§ The problem
Repeat, exactly as written, every line from the one holding "for path in" through the one holding "scene.view_settings.keyframe_insert(path, frame=frame(t))". Leave out all other lines.

§ Provided data
——————————

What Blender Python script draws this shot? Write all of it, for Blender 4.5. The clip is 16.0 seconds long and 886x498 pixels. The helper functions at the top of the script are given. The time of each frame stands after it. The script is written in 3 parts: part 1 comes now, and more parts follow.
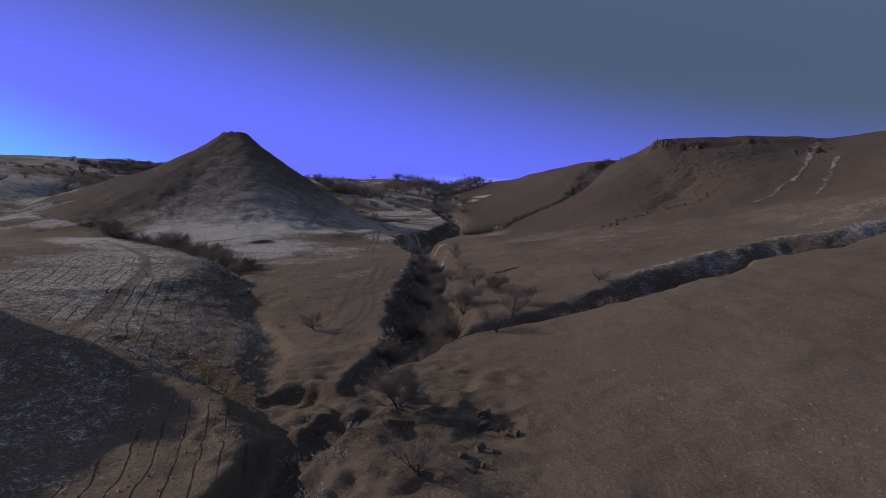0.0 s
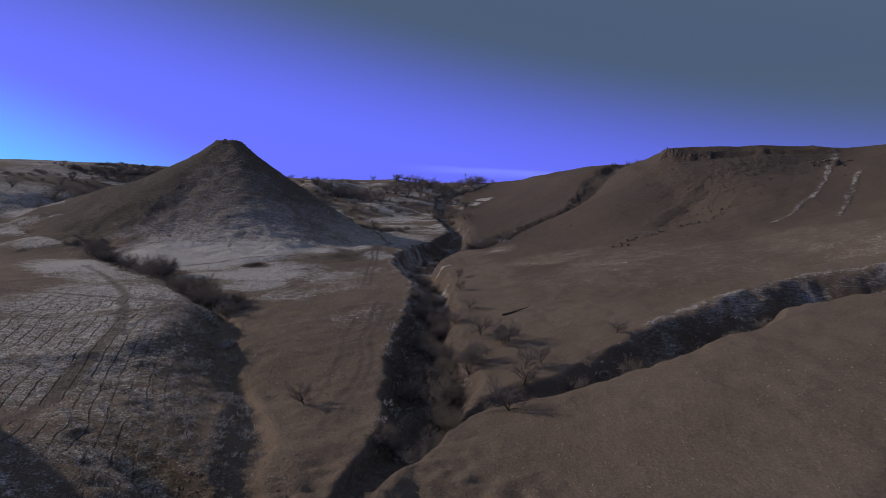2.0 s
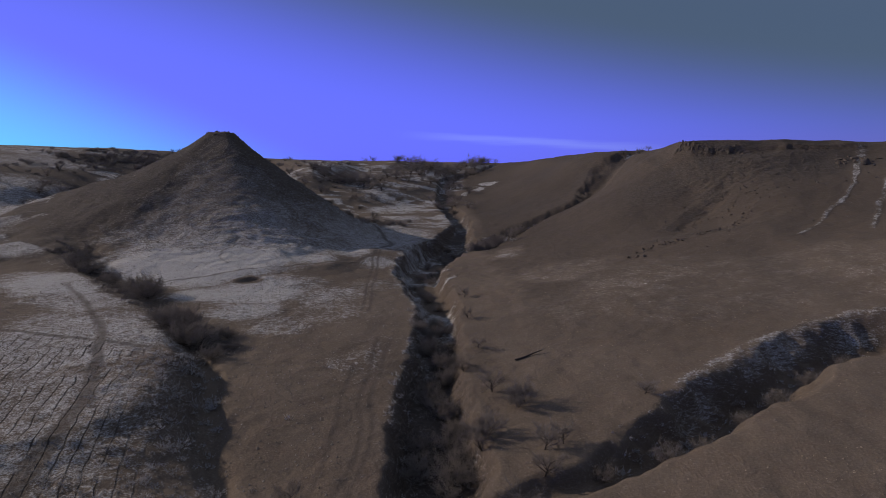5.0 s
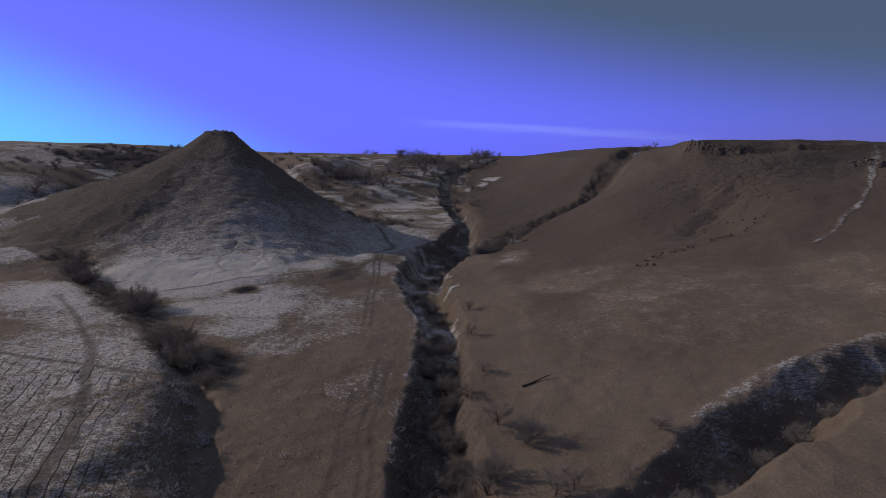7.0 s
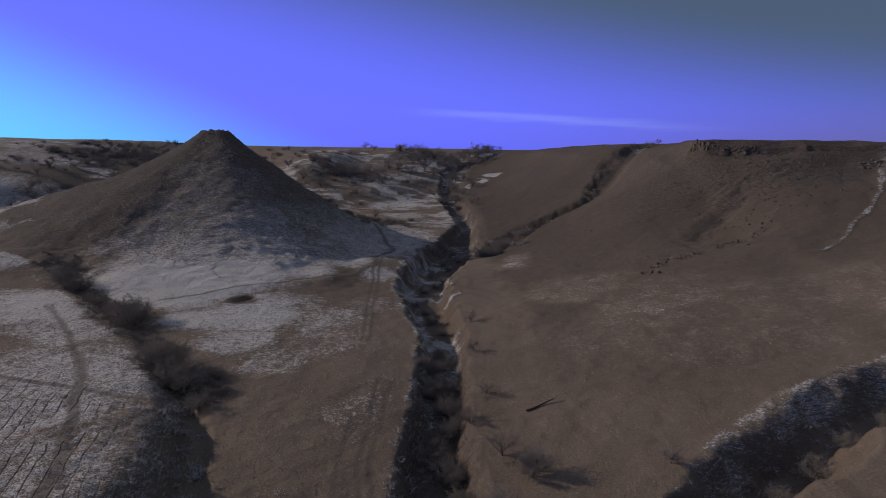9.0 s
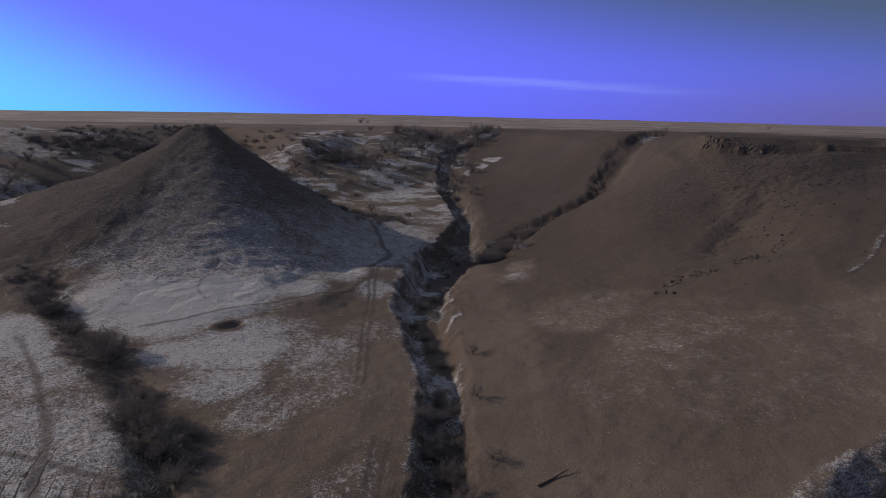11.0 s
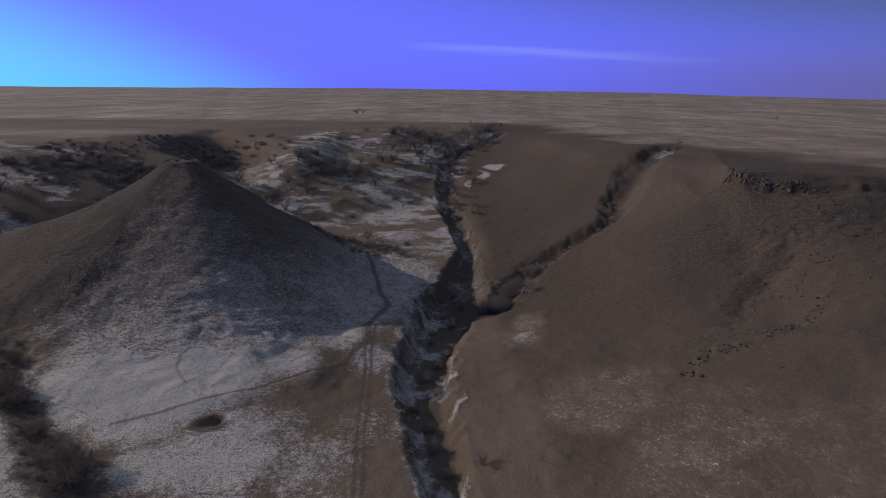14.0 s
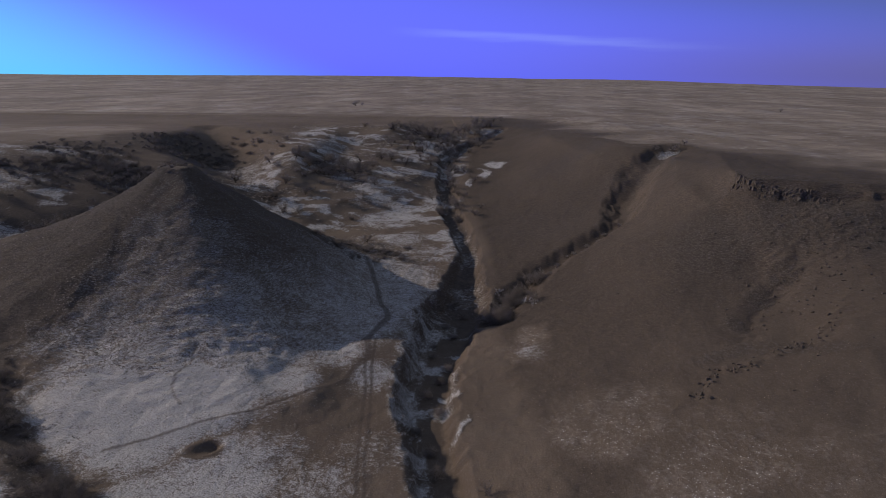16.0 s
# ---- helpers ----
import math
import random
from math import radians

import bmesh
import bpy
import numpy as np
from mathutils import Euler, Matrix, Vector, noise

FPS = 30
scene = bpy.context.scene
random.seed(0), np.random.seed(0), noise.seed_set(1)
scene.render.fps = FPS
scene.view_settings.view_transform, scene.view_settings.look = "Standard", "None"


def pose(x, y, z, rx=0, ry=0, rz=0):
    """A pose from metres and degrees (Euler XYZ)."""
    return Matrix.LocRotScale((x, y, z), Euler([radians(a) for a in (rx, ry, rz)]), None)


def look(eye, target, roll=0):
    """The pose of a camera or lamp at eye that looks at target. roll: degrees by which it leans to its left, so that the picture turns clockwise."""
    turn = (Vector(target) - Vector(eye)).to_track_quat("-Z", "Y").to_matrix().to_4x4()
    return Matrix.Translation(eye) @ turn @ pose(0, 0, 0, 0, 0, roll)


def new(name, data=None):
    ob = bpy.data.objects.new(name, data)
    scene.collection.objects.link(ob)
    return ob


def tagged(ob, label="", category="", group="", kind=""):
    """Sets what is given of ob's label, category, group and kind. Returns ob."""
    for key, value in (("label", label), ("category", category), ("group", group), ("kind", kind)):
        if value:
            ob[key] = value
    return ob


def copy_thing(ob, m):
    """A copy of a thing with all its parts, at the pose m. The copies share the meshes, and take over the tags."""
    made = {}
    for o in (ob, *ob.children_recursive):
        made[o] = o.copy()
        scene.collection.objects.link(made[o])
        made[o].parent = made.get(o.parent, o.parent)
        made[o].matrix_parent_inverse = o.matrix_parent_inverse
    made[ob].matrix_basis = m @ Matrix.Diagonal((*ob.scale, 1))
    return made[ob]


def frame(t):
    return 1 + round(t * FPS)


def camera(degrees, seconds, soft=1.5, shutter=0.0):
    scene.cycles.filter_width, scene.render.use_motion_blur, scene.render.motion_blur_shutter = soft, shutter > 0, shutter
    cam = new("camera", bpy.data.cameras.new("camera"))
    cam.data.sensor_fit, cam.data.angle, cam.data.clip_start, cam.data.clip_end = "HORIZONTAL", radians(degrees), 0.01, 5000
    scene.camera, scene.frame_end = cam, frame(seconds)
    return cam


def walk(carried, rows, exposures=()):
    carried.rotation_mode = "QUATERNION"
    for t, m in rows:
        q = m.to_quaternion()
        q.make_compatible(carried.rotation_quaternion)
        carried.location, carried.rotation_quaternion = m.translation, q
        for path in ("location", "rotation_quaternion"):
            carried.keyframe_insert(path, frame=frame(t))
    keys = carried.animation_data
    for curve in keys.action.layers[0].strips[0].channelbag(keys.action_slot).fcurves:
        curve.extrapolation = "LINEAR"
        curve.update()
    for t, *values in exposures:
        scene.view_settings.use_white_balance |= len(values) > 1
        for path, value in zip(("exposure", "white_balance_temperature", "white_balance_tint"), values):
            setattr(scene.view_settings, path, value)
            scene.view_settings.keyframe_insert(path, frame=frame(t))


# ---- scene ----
cam = camera(69.1, 16.0, soft=0.85)
PATH = [
    (0, (9.57, 30.906, 10.226), (9.47, 32.901, 10.124), 0.9),
    (0.5, (9.372, 32.108, 11.066), (9.272, 34.103, 10.966), 0.9),
    (1, (9.136, 34.672, 13.26), (9.035, 36.667, 13.158), 0.9),
    (1.5, (8.828, 37.768, 15.98), (8.728, 39.762, 15.866), 0.9),
    (2, (8.413, 40.925, 18.846), (8.312, 42.919, 18.715), 0.9),
    (2.5, (7.909, 44.399, 21.759), (7.809, 46.39, 21.6), 0.9),
    (3, (7.425, 47.726, 24.813), (7.324, 49.715, 24.626), 0.8),
    (3.5, (7.206, 49.192, 26.221), (7.106, 51.18, 26.022), 0.9),
    (4, (6.964, 50.554, 27.414), (6.864, 52.54, 27.205), 0.9),
    (6.5, (6.173, 57.536, 33.562), (6.066, 59.516, 33.303), 0.9),
    (7, (6.052, 58.953, 34.747), (5.943, 60.931, 34.479), 0.9),
    (7.5, (5.862, 60.342, 36.018), (5.752, 62.32, 35.739), 0.9),
    (8, (5.681, 61.752, 37.216), (5.572, 63.728, 36.927), 0.9),
    (10.5, (4.404, 71.064, 45.282), (4.304, 73.029, 44.923), 0.9),
    (11, (3.731, 76.715, 49.91), (3.636, 78.671, 49.507), 0.9),
    (11.5, (3.064, 82.372, 54.892), (2.974, 84.321, 54.452), 0.8),
    (12, (2.39, 87.612, 60.075), (2.303, 89.557, 59.618), 0.7),
    (12.5, (1.969, 92.559, 64.516), (1.882, 94.501, 64.048), 0.6),
    (13, (1.75, 94.911, 67.188), (1.662, 96.851, 66.71), 0.6),
    (13.5, (1.625, 96.229, 68.678), (1.536, 98.167, 68.194), 0.5),
    (14, (1.465, 97.503, 70.06), (1.376, 99.44, 69.571), 0.5),
    (14.5, (1.17, 98.89, 71.386), (1.083, 100.827, 70.892), 0.6),
    (15, (0.768, 100.329, 72.689), (0.683, 102.264, 72.187), 0.6),
    (15.5, (0.605, 101.949, 74.055), (0.52, 103.88, 73.541), 0.5),
    (16, (0.373, 103.551, 75.419), (0.288, 105.478, 74.893), 0.5),
]
walk(cam, [(t, look(eye, aim, roll)) for t, eye, aim, roll in PATH])

# ---- daylight: a low sun over the left-hand plateau, deep blue sky fading to slate away from it ----
SUN_FROM = Vector((-0.970, 0.242, 0)).normalized()
SUN_UP = radians(21.8)
sun_way = (SUN_FROM * math.cos(SUN_UP) + Vector((0, 0, math.sin(SUN_UP)))).normalized()
lamp = bpy.data.lights.new("sun", "SUN")
lamp.energy, lamp.angle, lamp.color = 3.0, radians(0.6), (1.0, 0.84, 0.69)
sun = new("sun", lamp)
sun.matrix_world = look(sun_way * 500, (0, 0, 0))
world = bpy.data.worlds.new("sky")
scene.world = world
world.use_nodes = True


class Nodes:
    """Short hand for building node trees."""

    def __init__(self, tree):
        self.tree = tree
        for n in list(tree.nodes):
            tree.nodes.remove(n)

    def put(self, kind, **inputs):
        n = self.tree.nodes.new(kind)
        for key, value in inputs.items():
            self.feed(n, key.replace("_", " "), value)
        return n

    def feed(self, n, key, value):
        socket = n.inputs[int(key[1:])] if key[0] == "i" and key[1:].isdigit() else n.inputs[key]
        if isinstance(value, bpy.types.NodeSocket):
            self.tree.links.new(value, socket)
        else:
            socket.default_value = value

    def math(self, operation, a, b=0.0, clamp=False):
        n = self.put("ShaderNodeMath", i0=a, i1=b)
        n.operation, n.use_clamp = operation, clamp
        return n.outputs[0]

    def blend(self, f, a, b, kind="MIX"):
        n = self.tree.nodes.new("ShaderNodeMix")
        n.data_type, n.blend_type = "RGBA", kind
        for socket, value in ((n.inputs[0], f), (n.inputs[6], a), (n.inputs[7], b)):
            if isinstance(value, bpy.types.NodeSocket):
                self.tree.links.new(value, socket)
            else:
                socket.default_value = value
        return n.outputs[2]

    def step(self, value, low, high, a=0.0, b=1.0):
        n = self.put("ShaderNodeMapRange", Value=value)
        n.interpolation_type = "SMOOTHSTEP"
        n.inputs[1].default_value, n.inputs[2].default_value = low, high
        n.inputs[3].default_value, n.inputs[4].default_value = a, b
        return n.outputs[0]

    def noise(self, where, scale, detail=4.0, rough=0.6):
        n = self.put("ShaderNodeTexNoise", Vector=where, Scale=scale, Detail=detail, Roughness=rough)
        return n.outputs["Fac"]


w = Nodes(world.node_tree)
sky = w.put("ShaderNodeTexSky")
sky.sky_type, sky.sun_disc = "NISHITA", False
sky.sun_elevation, sky.sun_rotation = SUN_UP, math.atan2(sun_way.x, sun_way.y)
way = w.put("ShaderNodeTexCoord").outputs["Generated"]
xyz = w.put("ShaderNodeSeparateXYZ", Vector=way)
dx, dy, dz = xyz.outputs
# deep blue low down and towards the sun, slate overhead and away from it, cyan close to the sun
high = w.math("ADD", dz, w.math("MULTIPLY", dx, 0.20))
tone = w.blend(w.step(high, 0.055, 0.265), (0.118, 0.146, 1.0, 1), (0.060, 0.094, 0.165, 1))
tone = w.blend(w.step(high, 0.28, 0.75), tone, (0.165, 0.191, 0.262, 1))
near_sun = w.math("SUBTRACT", w.math("MULTIPLY", dx, -1.0), w.math("MULTIPLY", dz, 2.4))
tone = w.blend(w.step(near_sun, 0.15, 0.63, 0.0, 0.95), tone, (0.10, 0.60, 1.0, 1))
haze = w.math("MULTIPLY", w.step(w.math("ABSOLUTE", dz), 0.09, 0.0), w.step(dx, -0.1, 0.6))
tone = w.blend(w.math("MULTIPLY", haze, 0.8), tone, (0.115, 0.105, 0.24, 1))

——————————

§ Exercise result
        for path in ("location", "rotation_quaternion"):
            carried.keyframe_insert(path, frame=frame(t))
    keys = carried.animation_data
    for curve in keys.action.layers[0].strips[0].channelbag(keys.action_slot).fcurves:
        curve.extrapolation = "LINEAR"
        curve.update()
    for t, *values in exposures:
        scene.view_settings.use_white_balance |= len(values) > 1
        for path, value in zip(("exposure", "white_balance_temperature", "white_balance_tint"), values):
            setattr(scene.view_settings, path, value)
            scene.view_settings.keyframe_insert(path, frame=frame(t))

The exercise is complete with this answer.